The pace builds quickly, however, and seldom flags.
The book by composer Coleman, David Newman and
Ira Gasman focuses on three women. Queen considers herself
a "temp" in the life. She'll soon quit and move
back to Georgia with her boyfriend, Fleetwood, a dysfunctional
Vietnam veteran. Mary is new in town, fresh-faced and naive.

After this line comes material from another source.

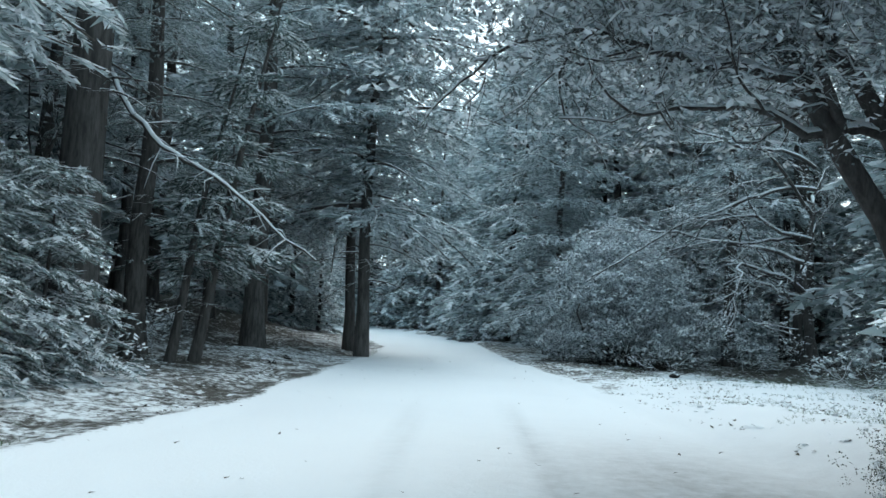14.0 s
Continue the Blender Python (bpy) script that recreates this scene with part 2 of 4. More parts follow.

(Or is she?) Sonja is a veteran who complains that she is
getting too old for The Oldest Profession -- a dynamite number
that M. Denise Lee punches across with acting prowess and
an impressive vocal range.
Natalie Wilson King is a strong presence as
Queen. It certainly isn't the fault of the actress that her
character is assigned too many numbers that rehash the same
topics. Stephanie Young, as Mary, shares a delightful scene
with Randy Pearlman (as a porn producer) on the wickedly funny
People Magazine.
Casey Robinson is slyly treacherous, but
not without charm as Jojo, the street survivor who knows how
to Use What You Got. Patrick Amos, meanwhile, is pure menace
as Memphis, the pimp who knows that it Don't Take Much to
lure young women into the life. Cedric Neal is a slow starter
as Fleetwood, but he comes to life by the time King realizes
that He's No Good, a number that ends with a brilliantly subtle
visual image. It's a quiet triumph shared with designers Amy
Redmon, Binnie Tomaro and Julie Simmons.